Karachi seems to be sinking deep into abyss of chaos and lawlessness with more people losing their lives in incidents of violence besids injuries to many more and damage to public and private property. The horrible scenes telecast by different channels are sending shock-waves among people in the length and breadth of the country but regrettably those who are supposed to address the situation are still resorting to mere window-dressing.

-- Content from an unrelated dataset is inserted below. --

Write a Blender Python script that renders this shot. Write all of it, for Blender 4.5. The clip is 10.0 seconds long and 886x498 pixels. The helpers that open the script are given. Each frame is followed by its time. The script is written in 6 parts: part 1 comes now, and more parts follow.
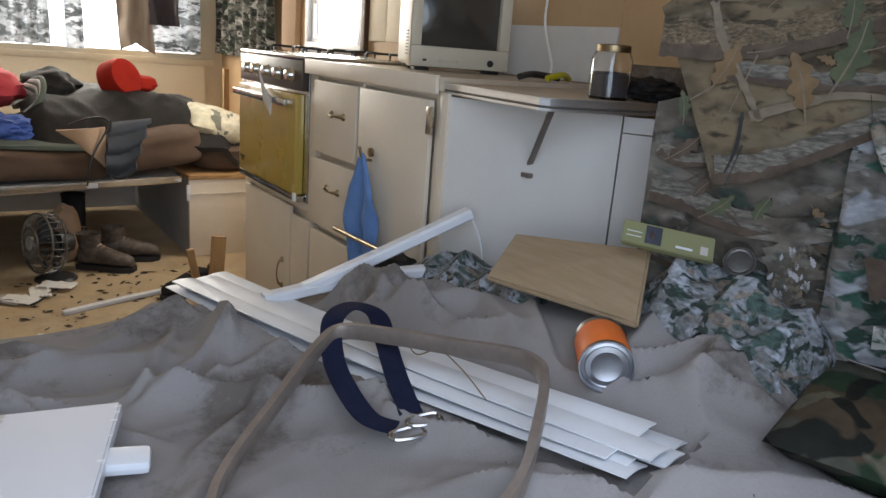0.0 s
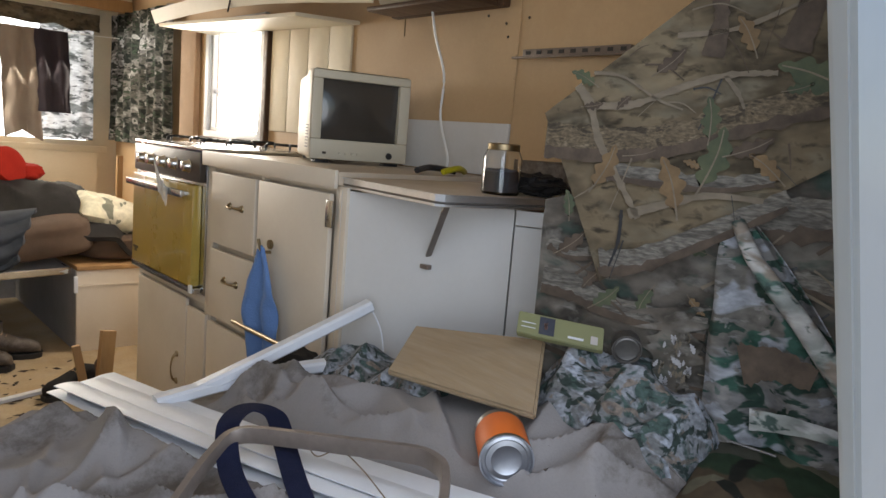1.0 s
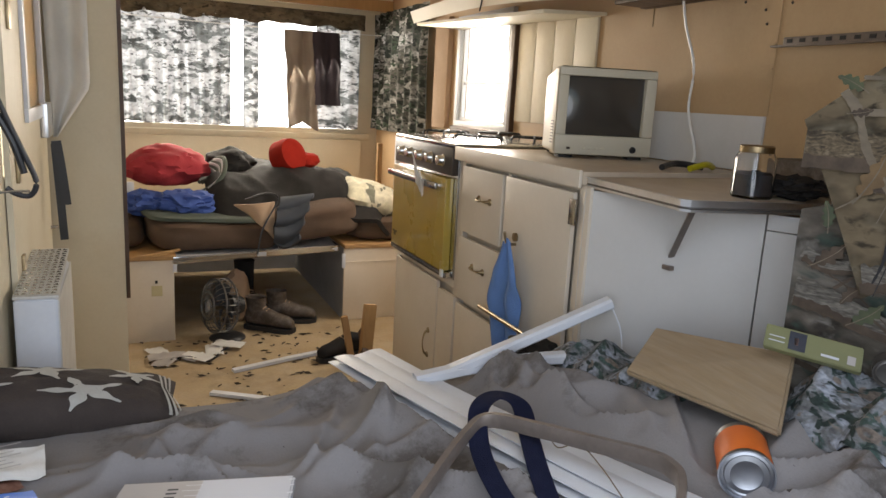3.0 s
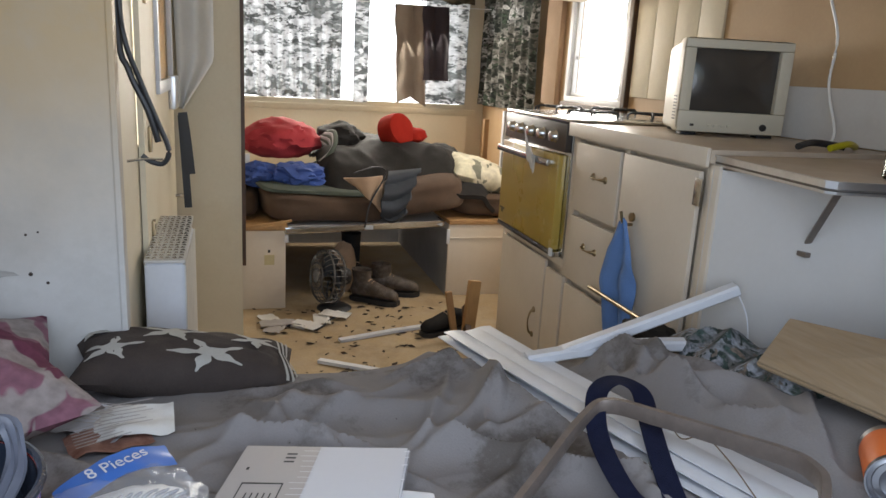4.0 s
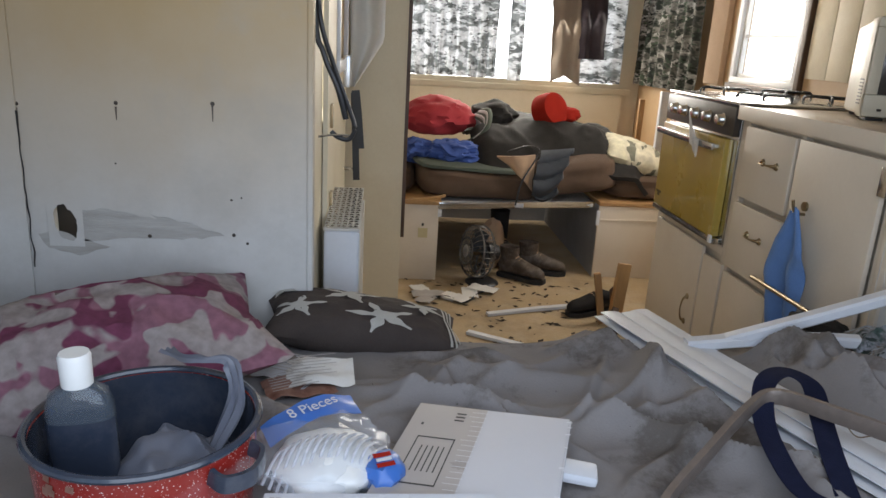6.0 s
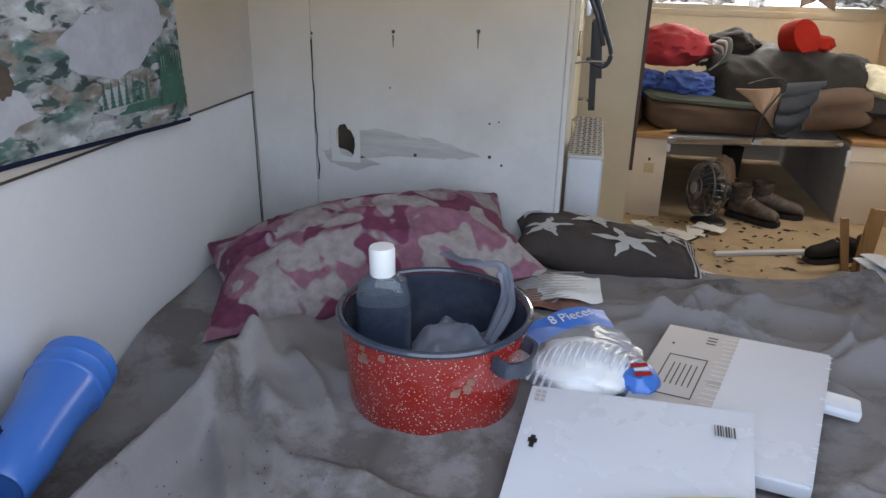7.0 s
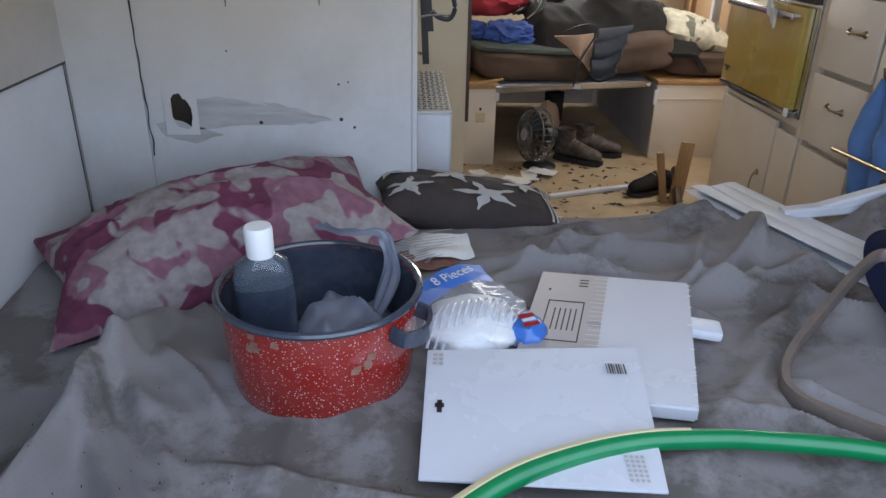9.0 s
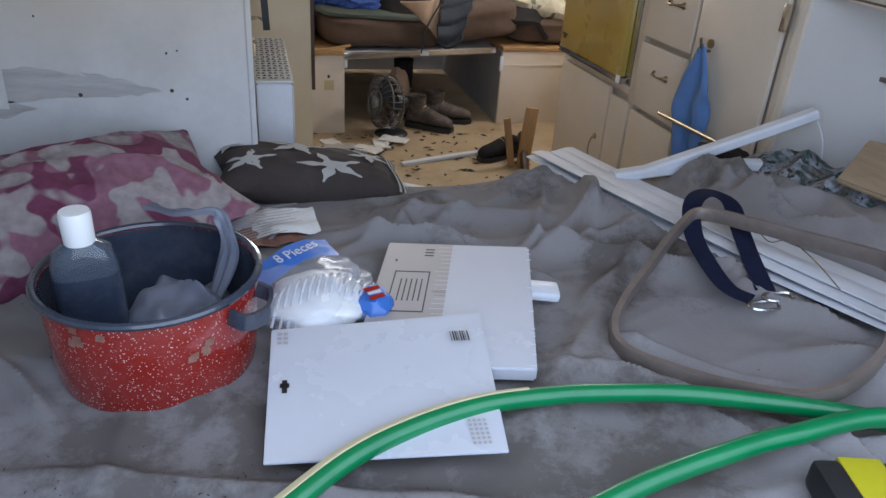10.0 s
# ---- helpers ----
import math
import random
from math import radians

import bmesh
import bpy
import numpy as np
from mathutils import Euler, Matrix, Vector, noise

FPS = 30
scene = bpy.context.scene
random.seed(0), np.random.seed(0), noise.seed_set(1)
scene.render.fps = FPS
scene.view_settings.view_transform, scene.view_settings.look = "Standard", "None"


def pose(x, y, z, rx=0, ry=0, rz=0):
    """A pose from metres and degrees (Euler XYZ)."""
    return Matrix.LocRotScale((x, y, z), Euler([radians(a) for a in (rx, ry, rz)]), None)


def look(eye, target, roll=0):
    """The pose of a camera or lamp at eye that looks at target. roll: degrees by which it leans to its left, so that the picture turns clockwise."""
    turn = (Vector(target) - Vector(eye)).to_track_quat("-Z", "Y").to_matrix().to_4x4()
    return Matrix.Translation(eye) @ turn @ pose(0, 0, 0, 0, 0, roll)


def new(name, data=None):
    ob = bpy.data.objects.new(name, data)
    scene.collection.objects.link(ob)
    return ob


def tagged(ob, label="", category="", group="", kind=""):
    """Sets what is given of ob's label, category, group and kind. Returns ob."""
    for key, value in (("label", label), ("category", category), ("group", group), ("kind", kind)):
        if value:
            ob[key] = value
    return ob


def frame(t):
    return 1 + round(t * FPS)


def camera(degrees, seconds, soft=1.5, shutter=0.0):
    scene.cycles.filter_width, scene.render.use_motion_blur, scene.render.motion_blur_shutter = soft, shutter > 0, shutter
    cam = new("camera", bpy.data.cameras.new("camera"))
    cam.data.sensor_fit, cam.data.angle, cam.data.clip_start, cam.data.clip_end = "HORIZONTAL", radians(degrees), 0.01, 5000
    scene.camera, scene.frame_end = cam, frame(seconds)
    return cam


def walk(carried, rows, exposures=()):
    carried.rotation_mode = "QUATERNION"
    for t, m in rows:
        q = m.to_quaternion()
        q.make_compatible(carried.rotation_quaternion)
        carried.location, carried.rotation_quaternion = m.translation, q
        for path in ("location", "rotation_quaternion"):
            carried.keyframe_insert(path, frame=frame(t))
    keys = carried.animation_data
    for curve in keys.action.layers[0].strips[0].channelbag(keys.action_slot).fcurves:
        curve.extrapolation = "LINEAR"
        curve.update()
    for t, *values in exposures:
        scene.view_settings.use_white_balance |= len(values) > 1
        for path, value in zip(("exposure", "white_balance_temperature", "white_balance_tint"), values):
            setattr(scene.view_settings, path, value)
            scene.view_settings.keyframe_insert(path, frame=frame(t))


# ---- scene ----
cam = camera(63.0, 10.0)

PATH = [
    (0, (-0.911, -1.425, 0.981), (0.204, 0.15, 0.455), 4.5),
    (0.5, (-0.903, -1.427, 1.001), (0.367, 0.07, 0.62), 4.2),
    (1, (-0.912, -1.439, 1.01), (0.423, 0.022, 0.719), 4.7),
    (1.5, (-0.92, -1.44, 1.011), (0.378, 0.054, 0.726), 3.6),
    (2, (-0.924, -1.435, 1.016), (0.309, 0.109, 0.711), 4.0),
    (2.5, (-0.927, -1.439, 1.027), (0.132, 0.228, 0.707), 3.8),
    (3, (-0.964, -1.483, 1.071), (-0.173, 0.309, 0.667), 3.1),
    (3.2, (-0.977, -1.491, 1.088), (-0.27, 0.327, 0.644), 2.9),
    (4.3, (-0.991, -1.435, 1.048), (-0.483, 0.439, 0.567), 3.1),
    (4.5, (-0.988, -1.436, 1.044), (-0.501, 0.443, 0.56), 2.8),
    (5, (-0.993, -1.44, 1.042), (-0.547, 0.441, 0.53), 3.4),
    (5.2, (-0.995, -1.446, 1.046), (-0.57, 0.437, 0.523), 3.0),
    (6.3, (-1.086, -1.501, 1.075), (-1.08, 0.411, 0.488), 2.6),
    (6.5, (-1.101, -1.511, 1.077), (-1.221, 0.388, 0.46), 1.6),
    (7, (-1.154, -1.567, 1.058), (-1.514, 0.255, 0.317), 1.2),
    (7.5, (-1.168, -1.586, 1.055), (-1.594, 0.144, 0.145), -0.0),
    (8, (-1.179, -1.566, 1.073), (-1.492, 0.206, 0.199), -2.0),
    (8.5, (-1.224, -1.539, 1.063), (-1.348, 0.276, 0.231), -1.4),
    (9, (-1.234, -1.537, 1.057), (-1.118, 0.273, 0.216), 1.2),
    (9.5, (-1.208, -1.52, 1.048), (-0.907, 0.243, 0.153), 2.2),
    (10, (-1.204, -1.533, 1.065), (-0.718, 0.181, 0.156), 3.9),
]
walk(cam, [(t, look(eye, target, roll)) for t, eye, target, roll in PATH], exposures=[(0, 0.03, 6000, 10), (1, 0.1, 6300, 11), (2.5, 0.08, 6450, 12), (3.2, 0.0, 6400, 11), (4.5, -0.05, 5900, 10), (6.5, -0.13, 6050, 10), (7.4, 0.0, 5700, 13), (8.5, -0.08, 5600, 12), (10, -0.10, 5550, 12)])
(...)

For the fourth day running, Karachi remained in the grip of large scale
ethnic bloodletting on Thursday. Although at the time of writing these
lines the city by and large appeared deserted since markets did not open
and transport was off the roads on MQM’s declared day of mourning on
Friday, in the troubled areas coinciding with the well known ethnic
fault lines that run through the metropolis, the sound of gunfire was
almost a constant. The toll of this virtual mini-civil war is rising,
with widespread dissatisfaction being voiced by Karachi’s affected
citizens that the government and law enforcement agencies are
conspicuous by their absence. The gunmen have abandoned individual
targeted killings that had been the bane of the city even before the
parting of the ways of the MQM and the PPP-led coalition and instead
taken to ‘positional’ warfare and indiscriminate killings of innocent
citizens on buses and even within their houses. In the absence of any
meaningful response by the law enforcement agencies to halt this
unfettered massacre, Karachi too is witnessing its own version of
internally displaced persons (IDPs) in the shape of desperate citizens
being forced to abandon their homes and flee to safer areas with the
minimum wherewithal to survive. For all intents and purposes, in the
areas of intense fighting by means of their menacing presence, and in
the rest of the city because of spreading fear, the gunmen rule the
roost. It would come as no surprise if within their ranks could be
counted land and drug mafias trying to take advantage of the unrest.
MQM’s
day of mourning on Friday remained just that, mourning for the city of
lights and the dire straits to which it has been condemned. Mercifully,
the MQM postponed its planned march, which could have invited more
trouble. Nevertheless, as we have said before in this space, the MQM,
since leaving the government, has resorted to its time-tested usual
terrorist-political tactics. It is difficult to believe that its hand is
not detectable in the worst violence to wrack the city for years. That
does not mean that there are not other actors who are equally to blame
for the descent into open warfare along ethnic lines. The Urdu-speaking
and Pashtun people of Karachi are the worst affected communities. The
apprehension now is that the concentration of the violence in
north-western Karachi may spill over into the rest of the city with a
vengeance.
The government claims 235 perpetrators of violence
arrested in the last four days. This is the result of a conscious
decision not to launch a generalised operation a la the military
offensive in 1992, which failed to leave any indelible mark on the
circumstances of the city, but instead to gather intelligence and
information and then conduct targeted operations against the miscreants.
According to Federal Law Minister Maula Bux Chandio, an army action in
Karachi would mean the collective failure of the political forces to
manage the affairs of the country satisfactorily. He could also have
added that it could pose a threat to the continuation of civilian rule
once again. While Interior Minister Rehman Malik has once more dashed to
Karachi to help out, promising the induction of 1,000 personnel of the
Frontier Constabulary to bolster the police and Rangers in the city, the
Sindh government has issued shoot on sight orders to quell the
violence.
Prime Minister Yousaf Raza Gilani has appealed for calm
and peace in Karachi, but his voice sounds more like a plaint than that
of an authoritative chief executive, punctuated as the appeal is by the
crackle of almost constant gunfire in the streets and alleyways of many
areas of the city. In essence, the PPP’s strategy after the 2008
elections to “keep your friends close, and your enemies even closer”
seems to have now run its course. It is MQM’s well known and
demonstrated track record that it always resorts to the gun when it
wants to dictate its own terms to rivals or the power structure. If it
is unable to win the day through its habitual tactics of intimidation
and at the same time anointing itself as the victim, Karachi is in for
bad times, and with it, the country as a whole.